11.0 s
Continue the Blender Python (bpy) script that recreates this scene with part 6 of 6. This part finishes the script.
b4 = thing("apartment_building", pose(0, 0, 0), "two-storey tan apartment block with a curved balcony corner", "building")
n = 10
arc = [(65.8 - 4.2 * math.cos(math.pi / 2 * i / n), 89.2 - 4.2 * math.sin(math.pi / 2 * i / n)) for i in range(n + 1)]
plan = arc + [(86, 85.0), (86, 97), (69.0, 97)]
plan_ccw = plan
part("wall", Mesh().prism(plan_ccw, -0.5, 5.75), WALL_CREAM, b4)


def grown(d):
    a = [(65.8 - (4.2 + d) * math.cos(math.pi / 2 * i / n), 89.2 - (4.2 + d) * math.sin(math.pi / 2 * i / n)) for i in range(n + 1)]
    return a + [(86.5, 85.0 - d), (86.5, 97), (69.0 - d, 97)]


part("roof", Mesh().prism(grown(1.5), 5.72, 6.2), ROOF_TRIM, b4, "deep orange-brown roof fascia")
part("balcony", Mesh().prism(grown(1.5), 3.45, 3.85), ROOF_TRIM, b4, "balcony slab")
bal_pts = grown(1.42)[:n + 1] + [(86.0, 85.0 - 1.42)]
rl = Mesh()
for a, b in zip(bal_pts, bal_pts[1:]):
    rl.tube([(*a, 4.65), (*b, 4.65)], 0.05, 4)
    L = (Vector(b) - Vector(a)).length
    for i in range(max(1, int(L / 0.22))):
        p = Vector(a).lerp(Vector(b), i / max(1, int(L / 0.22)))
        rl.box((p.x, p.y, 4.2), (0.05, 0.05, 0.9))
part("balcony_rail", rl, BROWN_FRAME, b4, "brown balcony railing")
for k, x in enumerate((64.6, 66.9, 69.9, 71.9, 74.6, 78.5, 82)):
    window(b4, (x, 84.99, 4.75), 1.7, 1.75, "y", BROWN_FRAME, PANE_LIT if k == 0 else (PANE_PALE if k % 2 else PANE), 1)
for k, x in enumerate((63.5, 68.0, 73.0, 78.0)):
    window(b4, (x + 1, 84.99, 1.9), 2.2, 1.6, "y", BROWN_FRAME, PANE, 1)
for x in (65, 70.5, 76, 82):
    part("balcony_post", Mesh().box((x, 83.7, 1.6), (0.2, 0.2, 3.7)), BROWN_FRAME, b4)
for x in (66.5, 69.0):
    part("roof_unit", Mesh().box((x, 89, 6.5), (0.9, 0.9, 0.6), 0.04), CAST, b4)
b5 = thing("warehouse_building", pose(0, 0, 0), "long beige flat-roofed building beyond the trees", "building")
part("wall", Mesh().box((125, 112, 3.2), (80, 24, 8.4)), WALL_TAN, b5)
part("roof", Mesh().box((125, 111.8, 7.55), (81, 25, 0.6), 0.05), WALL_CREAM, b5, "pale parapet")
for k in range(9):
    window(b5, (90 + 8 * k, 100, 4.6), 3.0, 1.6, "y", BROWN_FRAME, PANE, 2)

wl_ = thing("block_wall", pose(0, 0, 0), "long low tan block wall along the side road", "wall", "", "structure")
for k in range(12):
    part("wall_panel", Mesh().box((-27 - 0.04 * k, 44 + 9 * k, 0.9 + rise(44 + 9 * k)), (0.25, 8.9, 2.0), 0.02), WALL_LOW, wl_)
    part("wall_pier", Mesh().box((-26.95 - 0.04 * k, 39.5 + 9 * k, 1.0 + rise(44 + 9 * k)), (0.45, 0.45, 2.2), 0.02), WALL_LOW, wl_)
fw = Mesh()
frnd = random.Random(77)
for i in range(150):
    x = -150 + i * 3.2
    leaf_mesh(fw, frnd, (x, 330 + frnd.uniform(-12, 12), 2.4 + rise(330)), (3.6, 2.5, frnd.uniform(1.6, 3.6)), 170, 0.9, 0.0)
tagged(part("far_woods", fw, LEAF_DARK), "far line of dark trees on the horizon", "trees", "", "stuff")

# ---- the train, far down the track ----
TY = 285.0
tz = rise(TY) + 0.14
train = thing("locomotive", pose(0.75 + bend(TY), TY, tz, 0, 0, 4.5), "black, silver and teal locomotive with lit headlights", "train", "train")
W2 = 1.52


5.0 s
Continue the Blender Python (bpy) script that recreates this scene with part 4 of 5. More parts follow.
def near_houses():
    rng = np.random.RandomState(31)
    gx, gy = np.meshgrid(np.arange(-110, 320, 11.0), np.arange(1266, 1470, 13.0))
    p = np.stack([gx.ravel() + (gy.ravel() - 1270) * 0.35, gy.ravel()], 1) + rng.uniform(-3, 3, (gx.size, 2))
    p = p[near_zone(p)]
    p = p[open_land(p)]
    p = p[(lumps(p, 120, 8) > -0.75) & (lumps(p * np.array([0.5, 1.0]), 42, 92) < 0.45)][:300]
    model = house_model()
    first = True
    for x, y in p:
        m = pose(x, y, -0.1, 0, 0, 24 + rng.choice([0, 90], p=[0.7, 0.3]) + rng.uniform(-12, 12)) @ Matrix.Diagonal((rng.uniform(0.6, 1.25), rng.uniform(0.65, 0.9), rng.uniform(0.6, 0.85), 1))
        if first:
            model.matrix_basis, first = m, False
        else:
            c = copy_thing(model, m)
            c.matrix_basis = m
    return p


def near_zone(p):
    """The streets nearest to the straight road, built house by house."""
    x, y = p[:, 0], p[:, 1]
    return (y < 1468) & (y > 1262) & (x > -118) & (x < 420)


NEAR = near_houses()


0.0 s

========================

_Aim:_ Repeat exactly the lines from the one containing "finishes the script." to the one containing "return a + [(86.5, 85.0", both lines included, and nothing else.

_Solved problem:_
Continue the Blender Python (bpy) script that recreates this scene with part 6 of 6. This part finishes the script.
b4 = thing("apartment_building", pose(0, 0, 0), "two-storey tan apartment block with a curved balcony corner", "building")
n = 10
arc = [(65.8 - 4.2 * math.cos(math.pi / 2 * i / n), 89.2 - 4.2 * math.sin(math.pi / 2 * i / n)) for i in range(n + 1)]
plan = arc + [(86, 85.0), (86, 97), (69.0, 97)]
plan_ccw = plan
part("wall", Mesh().prism(plan_ccw, -0.5, 5.75), WALL_CREAM, b4)


def grown(d):
    a = [(65.8 - (4.2 + d) * math.cos(math.pi / 2 * i / n), 89.2 - (4.2 + d) * math.sin(math.pi / 2 * i / n)) for i in range(n + 1)]
    return a + [(86.5, 85.0 - d), (86.5, 97), (69.0 - d, 97)]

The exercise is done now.